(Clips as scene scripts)
☆ ☆ ☆ ☆
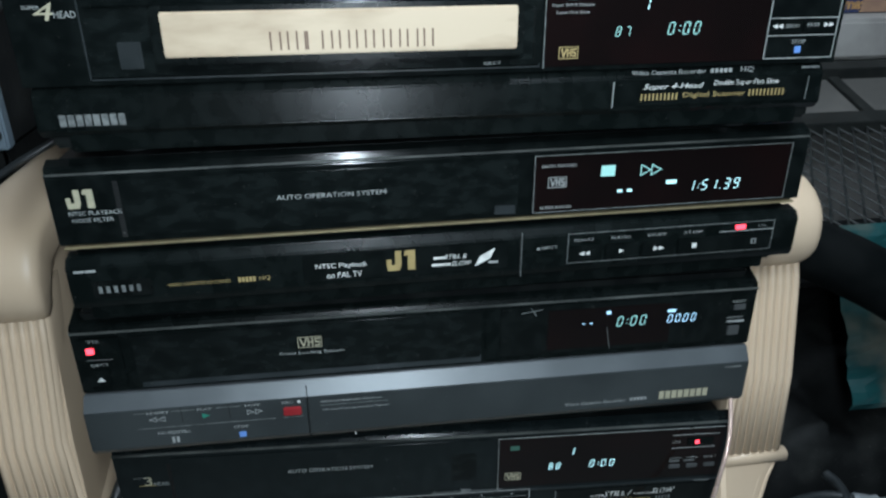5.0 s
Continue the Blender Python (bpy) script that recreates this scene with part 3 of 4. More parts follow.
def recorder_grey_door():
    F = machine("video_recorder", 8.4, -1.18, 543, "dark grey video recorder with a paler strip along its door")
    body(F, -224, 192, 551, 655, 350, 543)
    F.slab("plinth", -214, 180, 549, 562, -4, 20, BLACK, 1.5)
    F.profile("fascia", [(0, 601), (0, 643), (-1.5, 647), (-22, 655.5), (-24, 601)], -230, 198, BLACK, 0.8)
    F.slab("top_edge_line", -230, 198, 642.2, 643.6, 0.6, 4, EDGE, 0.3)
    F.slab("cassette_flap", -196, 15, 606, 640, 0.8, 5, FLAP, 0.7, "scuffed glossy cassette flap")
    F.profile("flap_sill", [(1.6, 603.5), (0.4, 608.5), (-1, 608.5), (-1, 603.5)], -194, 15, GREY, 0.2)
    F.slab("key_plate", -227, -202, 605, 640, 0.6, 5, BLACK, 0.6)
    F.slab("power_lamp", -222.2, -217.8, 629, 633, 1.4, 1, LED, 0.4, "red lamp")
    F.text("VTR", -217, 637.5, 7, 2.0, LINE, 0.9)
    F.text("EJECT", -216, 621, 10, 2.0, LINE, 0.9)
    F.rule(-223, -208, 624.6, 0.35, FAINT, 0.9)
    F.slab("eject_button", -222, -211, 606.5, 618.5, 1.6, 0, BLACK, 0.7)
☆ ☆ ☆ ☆
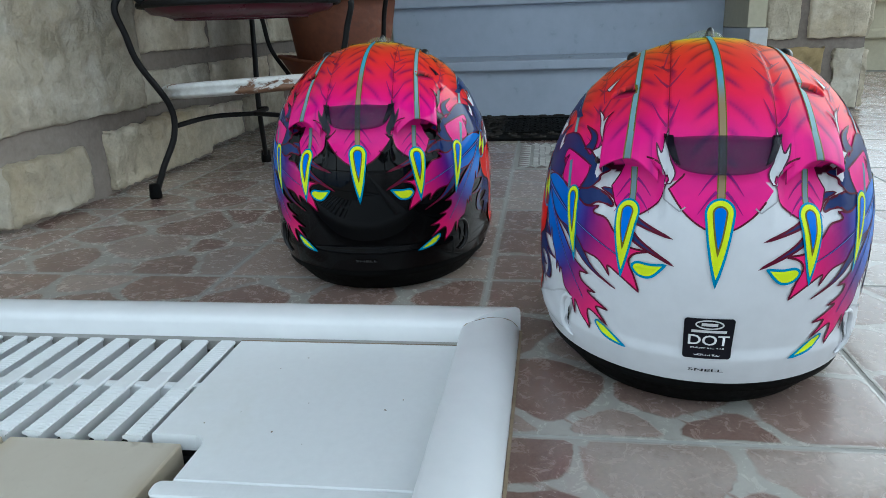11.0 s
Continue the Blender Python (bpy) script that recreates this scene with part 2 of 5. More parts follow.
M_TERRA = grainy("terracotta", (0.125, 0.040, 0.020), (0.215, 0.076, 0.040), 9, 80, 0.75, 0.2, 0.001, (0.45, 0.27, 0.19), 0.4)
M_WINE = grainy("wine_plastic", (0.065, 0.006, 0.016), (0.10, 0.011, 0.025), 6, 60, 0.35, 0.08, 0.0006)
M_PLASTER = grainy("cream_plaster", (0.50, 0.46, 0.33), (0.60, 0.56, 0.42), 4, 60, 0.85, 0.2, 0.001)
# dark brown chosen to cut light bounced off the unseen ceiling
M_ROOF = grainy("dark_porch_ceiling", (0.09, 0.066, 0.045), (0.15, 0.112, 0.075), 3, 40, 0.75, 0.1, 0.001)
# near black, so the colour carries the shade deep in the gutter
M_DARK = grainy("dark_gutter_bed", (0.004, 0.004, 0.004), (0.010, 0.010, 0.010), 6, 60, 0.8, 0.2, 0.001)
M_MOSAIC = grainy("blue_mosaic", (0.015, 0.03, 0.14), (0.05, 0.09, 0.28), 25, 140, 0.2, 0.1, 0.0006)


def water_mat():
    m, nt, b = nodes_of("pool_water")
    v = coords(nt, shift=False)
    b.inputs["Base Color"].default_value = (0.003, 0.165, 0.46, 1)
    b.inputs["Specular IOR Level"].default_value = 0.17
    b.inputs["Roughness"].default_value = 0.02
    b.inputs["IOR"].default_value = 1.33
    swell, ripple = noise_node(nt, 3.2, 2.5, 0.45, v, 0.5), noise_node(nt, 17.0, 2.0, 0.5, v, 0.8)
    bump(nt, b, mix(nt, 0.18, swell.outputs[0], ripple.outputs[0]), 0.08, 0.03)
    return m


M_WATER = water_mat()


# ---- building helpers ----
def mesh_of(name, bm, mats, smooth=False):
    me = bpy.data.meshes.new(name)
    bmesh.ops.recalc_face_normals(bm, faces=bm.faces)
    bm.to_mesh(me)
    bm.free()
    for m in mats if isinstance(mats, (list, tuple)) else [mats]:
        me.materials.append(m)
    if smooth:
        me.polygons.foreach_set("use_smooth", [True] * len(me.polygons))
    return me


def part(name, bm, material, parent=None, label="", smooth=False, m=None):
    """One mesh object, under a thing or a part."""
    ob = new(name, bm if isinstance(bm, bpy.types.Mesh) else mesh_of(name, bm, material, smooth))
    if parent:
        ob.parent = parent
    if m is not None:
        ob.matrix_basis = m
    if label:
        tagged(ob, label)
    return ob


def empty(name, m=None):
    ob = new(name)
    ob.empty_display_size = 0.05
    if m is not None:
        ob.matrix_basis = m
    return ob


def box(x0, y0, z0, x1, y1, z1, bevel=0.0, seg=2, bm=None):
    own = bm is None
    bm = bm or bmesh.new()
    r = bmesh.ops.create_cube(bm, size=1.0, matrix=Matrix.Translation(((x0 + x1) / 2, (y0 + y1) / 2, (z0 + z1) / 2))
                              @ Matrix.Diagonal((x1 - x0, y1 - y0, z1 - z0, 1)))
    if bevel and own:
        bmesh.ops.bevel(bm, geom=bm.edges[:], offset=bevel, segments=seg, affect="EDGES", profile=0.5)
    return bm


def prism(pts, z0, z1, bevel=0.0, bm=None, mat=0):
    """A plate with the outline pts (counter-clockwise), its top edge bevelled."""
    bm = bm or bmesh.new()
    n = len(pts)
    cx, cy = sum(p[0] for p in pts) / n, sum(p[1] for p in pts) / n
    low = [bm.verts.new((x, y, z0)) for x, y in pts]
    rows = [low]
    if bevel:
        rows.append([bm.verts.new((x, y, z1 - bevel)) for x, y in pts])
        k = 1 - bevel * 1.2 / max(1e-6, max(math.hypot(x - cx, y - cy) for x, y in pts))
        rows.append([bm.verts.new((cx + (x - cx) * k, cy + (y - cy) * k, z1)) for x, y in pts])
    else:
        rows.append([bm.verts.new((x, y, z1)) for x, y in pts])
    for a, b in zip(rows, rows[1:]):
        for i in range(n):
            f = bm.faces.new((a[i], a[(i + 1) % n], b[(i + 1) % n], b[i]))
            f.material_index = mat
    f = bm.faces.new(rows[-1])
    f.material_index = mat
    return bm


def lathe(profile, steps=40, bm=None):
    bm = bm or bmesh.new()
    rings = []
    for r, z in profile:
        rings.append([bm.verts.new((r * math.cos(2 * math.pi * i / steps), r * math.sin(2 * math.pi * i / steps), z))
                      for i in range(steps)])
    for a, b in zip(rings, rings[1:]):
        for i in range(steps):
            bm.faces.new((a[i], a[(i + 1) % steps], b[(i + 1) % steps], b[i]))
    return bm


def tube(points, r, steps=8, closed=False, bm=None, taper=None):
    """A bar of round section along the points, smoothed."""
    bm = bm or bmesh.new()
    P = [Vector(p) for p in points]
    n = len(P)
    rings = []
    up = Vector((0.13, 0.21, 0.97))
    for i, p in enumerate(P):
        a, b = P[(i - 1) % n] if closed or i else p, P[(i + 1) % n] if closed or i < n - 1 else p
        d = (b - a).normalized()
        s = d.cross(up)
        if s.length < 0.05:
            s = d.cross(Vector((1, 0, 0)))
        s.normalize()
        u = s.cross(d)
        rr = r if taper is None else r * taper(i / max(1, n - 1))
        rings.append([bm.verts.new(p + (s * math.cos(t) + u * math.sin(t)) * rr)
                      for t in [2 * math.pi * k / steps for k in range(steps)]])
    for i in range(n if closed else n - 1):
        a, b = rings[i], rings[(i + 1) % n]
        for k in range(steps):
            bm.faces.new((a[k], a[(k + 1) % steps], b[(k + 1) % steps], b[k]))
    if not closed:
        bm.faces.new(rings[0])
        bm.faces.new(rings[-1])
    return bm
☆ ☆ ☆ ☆
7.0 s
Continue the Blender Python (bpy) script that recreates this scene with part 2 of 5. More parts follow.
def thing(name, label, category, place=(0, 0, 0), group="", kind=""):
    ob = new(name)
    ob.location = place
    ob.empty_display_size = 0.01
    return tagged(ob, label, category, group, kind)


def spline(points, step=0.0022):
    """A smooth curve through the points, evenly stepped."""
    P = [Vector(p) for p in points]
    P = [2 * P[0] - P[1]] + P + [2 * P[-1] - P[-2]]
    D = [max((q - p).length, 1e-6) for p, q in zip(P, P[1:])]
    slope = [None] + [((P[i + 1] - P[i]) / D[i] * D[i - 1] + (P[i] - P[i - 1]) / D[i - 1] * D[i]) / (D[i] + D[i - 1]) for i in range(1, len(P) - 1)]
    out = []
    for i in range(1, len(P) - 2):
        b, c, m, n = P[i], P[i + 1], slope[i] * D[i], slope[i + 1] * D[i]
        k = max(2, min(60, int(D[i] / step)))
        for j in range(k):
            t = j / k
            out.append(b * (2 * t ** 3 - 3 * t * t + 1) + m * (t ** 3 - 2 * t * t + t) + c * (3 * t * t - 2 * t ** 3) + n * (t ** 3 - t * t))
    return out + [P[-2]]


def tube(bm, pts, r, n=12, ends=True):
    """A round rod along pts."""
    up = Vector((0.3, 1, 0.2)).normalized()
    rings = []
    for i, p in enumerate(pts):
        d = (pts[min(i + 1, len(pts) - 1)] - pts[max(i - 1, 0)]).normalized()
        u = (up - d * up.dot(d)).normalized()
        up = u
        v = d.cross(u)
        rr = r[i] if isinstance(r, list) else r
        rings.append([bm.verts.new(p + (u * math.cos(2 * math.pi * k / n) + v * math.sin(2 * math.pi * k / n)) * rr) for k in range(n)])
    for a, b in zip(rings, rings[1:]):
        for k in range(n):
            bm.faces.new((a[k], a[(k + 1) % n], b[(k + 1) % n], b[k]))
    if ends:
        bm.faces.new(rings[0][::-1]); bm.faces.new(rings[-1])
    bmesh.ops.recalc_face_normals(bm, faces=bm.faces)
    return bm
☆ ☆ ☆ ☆
• Exercise details: Look through the entries above and report the number of lines that contain "with". Write only the number.

• Answer to the problem: 5